Is storage the Holy Grail of the energy transition? Maybe. Certainly, a critical missing link in the quest for decarbonization. If intermittent solar and wind generation can be complemented by competitively priced storage, the power sector can rid itself of its dependency on fossil fuels. Investors, among them utilities, oil majors and private equity, have started to place bets on storage technology playing a big part in future energy markets.
How realistic is that vision? Our Global Energy Storage team – Ravi Manghani, (Director, Americas), Rory McCarthy (Senior Analyst, Europe) and Le Xu (Senior Analyst, Asia Pacific) – has just released its Global Energy Storage Outlook.

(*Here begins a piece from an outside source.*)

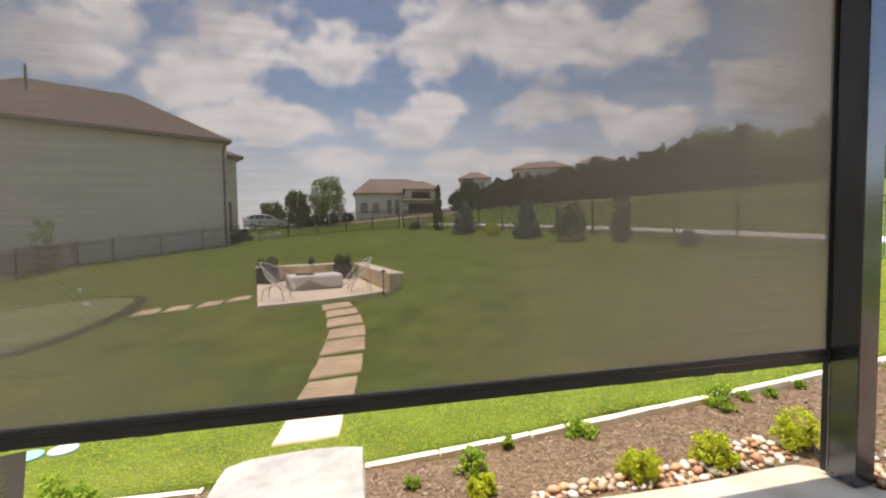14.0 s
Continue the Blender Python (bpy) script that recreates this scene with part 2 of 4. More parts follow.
ROOF = mat("roof_shingle", [(0.10, 0.075, 0.058), (0.165, 0.125, 0.10), (0.22, 0.175, 0.14)], scale=9, rough=0.9, bump=0.5, bump_scale=30, stains=0.3, stain_scale=0.5)
TANROOF = mat("tan_shingle", [(0.22, 0.16, 0.125), (0.31, 0.235, 0.185), (0.38, 0.30, 0.24)], scale=2.5, rough=0.9, bump=0.5, bump_scale=12, stains=0.25, stain_scale=0.3)
TRIM = mat("trim_paint", [(0.20, 0.15, 0.12), (0.25, 0.19, 0.15)], scale=4, rough=0.6)
CREAM = mat("cream_trim", [(0.60, 0.55, 0.47), (0.66, 0.61, 0.53)], scale=4, rough=0.6)
RIM = mat("bare_metal", [(.45, .45, .47), (.55, .55, .57)], rough=.3, metal=.8)
GLASSDARK = mat("window_glass", [(0.10, 0.11, 0.12), (0.15, 0.16, 0.17)], scale=1, rough=0.05, spec=0.8)
# Dark tone that puts the shade inside porch and rooms into the colour.
INSIDE_SHADE = mat("porch_inside_shade", [(0.10, 0.09, 0.08), (0.13, 0.12, 0.10)], scale=2, rough=0.8)
BARK = mat("bark", [(0.05, 0.035, 0.025), (0.14, 0.105, 0.08)], scale=12, rough=0.95, bump=0.8, bump_scale=30)


def leaf_mat(name, cols, tr=0.45):
    return random_mat(name, cols, rough=0.65, island=True, bump=0.0, translucent=tr)


LEAF_HILL = leaf_mat("hill_leaves", [(0.20, 0.28, 0.08), (0.29, 0.385, 0.105), (0.38, 0.465, 0.14), (0.25, 0.33, 0.105)])
LEAF_YARD = leaf_mat("yard_leaves", [(0.26, 0.35, 0.10), (0.36, 0.45, 0.13), (0.44, 0.53, 0.18), (0.30, 0.38, 0.12)])
LEAF_OLIVE = leaf_mat("olive_leaves", [(0.20, 0.27, 0.10), (0.28, 0.36, 0.13), (0.36, 0.43, 0.18)])
LEAF_DARK = leaf_mat("dark_leaves", [(0.015, 0.03, 0.01), (0.03, 0.055, 0.015), (0.045, 0.075, 0.02)], 0.15)
LEAF_BLUE = leaf_mat("spruce_needles", [(0.08, 0.13, 0.105), (0.13, 0.19, 0.155), (0.17, 0.23, 0.19)], 0.3)
LEAF_LIME = leaf_mat("lime_leaves", [(0.46, 0.50, 0.02), (0.58, 0.58, 0.03), (0.34, 0.42, 0.025)])
LEAF_GREEN = leaf_mat("green_leaves", [(0.12, 0.24, 0.02), (0.20, 0.35, 0.035), (0.28, 0.42, 0.06)])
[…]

I went to the team for the answer.
What’s the technology?
Batteries, where the technology is evolving rapidly. Storage for power predominantly uses NMC (nickel, manganese and cobalt) batteries, the same chemistry as in most electric vehicles. The attraction is their efficiency – the ability to release power quickly – and falling costs. The big difference between the two is that EVs need lightweight batteries, and NMCs’ high-energy density fits the bill. Weight isn’t an issue for power storage.
How does storage fit into the power system?

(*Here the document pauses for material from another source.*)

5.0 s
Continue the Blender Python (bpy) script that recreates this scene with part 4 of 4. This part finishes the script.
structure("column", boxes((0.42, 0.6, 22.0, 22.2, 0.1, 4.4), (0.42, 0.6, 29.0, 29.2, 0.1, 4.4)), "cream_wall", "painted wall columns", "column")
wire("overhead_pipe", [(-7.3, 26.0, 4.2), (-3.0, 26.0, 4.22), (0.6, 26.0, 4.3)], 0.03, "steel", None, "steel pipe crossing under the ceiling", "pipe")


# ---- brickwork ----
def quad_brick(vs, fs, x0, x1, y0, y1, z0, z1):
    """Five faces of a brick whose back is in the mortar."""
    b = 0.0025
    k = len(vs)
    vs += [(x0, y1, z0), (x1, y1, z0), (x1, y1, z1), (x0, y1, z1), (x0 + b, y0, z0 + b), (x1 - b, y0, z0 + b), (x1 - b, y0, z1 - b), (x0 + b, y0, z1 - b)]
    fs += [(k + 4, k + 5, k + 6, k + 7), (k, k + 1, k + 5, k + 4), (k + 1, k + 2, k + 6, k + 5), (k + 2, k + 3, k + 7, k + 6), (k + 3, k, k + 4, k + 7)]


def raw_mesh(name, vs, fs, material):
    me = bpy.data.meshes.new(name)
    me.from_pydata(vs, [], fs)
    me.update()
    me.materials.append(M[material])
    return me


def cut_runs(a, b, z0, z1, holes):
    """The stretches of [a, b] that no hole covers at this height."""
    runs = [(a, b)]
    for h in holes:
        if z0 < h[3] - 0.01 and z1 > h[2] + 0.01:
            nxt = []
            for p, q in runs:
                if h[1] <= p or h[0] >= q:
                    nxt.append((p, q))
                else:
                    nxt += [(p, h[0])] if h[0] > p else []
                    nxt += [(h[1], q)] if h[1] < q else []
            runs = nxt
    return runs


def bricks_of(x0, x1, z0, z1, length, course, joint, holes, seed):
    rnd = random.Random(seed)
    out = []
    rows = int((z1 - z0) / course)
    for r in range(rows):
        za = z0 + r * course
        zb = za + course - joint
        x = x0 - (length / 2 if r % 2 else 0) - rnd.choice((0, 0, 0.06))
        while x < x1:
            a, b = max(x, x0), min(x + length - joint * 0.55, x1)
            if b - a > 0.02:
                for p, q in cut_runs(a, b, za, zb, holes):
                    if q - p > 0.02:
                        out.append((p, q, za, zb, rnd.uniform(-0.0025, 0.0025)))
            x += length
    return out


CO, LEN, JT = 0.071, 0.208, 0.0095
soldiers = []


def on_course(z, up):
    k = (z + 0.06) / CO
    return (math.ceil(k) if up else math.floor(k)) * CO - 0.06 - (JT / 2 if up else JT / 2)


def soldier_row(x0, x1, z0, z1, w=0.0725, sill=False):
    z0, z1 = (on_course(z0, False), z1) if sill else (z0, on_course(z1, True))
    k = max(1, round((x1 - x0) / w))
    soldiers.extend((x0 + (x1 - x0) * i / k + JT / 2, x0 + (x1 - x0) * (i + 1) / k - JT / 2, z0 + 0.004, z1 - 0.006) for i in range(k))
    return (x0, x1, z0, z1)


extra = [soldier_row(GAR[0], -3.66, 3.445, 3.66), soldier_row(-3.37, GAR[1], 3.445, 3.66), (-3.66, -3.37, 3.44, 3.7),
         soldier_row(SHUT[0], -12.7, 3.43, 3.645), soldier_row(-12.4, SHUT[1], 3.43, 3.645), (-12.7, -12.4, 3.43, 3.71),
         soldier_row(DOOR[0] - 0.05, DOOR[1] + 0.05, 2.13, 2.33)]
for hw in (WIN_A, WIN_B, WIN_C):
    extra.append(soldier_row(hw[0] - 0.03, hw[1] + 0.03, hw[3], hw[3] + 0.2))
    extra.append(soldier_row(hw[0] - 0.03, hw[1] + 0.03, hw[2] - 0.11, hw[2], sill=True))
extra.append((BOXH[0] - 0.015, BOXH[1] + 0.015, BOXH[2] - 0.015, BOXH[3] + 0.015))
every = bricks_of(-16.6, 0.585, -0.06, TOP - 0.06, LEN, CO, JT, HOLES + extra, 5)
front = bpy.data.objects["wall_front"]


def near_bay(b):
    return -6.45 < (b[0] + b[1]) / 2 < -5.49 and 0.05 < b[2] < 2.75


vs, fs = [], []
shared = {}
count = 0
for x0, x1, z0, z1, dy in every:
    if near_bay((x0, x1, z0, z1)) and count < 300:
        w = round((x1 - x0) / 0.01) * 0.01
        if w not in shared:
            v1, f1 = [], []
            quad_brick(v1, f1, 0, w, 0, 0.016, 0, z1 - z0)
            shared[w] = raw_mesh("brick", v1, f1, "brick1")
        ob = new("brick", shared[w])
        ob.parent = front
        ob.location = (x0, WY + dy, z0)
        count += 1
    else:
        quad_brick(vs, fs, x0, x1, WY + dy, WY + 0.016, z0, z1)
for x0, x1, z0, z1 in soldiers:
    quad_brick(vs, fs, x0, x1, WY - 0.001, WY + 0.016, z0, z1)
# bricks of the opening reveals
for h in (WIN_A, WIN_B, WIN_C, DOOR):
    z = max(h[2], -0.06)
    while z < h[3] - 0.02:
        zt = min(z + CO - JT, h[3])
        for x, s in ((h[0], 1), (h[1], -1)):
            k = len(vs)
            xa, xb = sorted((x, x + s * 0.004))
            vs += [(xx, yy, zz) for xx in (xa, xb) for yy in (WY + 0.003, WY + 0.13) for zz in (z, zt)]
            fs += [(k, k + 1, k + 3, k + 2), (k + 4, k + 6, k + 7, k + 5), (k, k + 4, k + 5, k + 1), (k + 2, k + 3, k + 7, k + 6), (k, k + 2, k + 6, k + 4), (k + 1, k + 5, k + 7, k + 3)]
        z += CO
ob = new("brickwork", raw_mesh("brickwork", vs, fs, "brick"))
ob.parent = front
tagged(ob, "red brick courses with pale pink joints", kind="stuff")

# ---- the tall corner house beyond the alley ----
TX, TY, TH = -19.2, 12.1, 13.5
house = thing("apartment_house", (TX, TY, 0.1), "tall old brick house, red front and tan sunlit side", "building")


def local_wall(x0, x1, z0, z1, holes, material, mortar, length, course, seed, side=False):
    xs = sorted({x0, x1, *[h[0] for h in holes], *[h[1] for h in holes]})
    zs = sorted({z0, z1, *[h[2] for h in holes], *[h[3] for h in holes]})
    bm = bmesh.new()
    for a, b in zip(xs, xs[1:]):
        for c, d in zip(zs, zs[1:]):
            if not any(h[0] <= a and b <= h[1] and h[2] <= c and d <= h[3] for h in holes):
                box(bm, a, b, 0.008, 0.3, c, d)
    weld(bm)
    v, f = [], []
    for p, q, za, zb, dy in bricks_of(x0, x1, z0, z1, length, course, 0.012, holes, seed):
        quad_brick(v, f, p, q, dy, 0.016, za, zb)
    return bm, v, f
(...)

The biggest segment is front-of-the-meter (55% of energy storage). Utilities or private investors build storage for frequency response to help short-term system balancing (second-by-second response), to provide energy capacity availability (up to four hours) and to deal with intermittency as more renewables come onto the grid. Residential (23%) has been mainly state-subsidized solar-plus-storage packages. Falling costs should help continue to drive growth as subsidies are phased out. For non-residential (22%), businesses install storage systems to reduce their reliance on high retail prices at peak times and improve power resilience.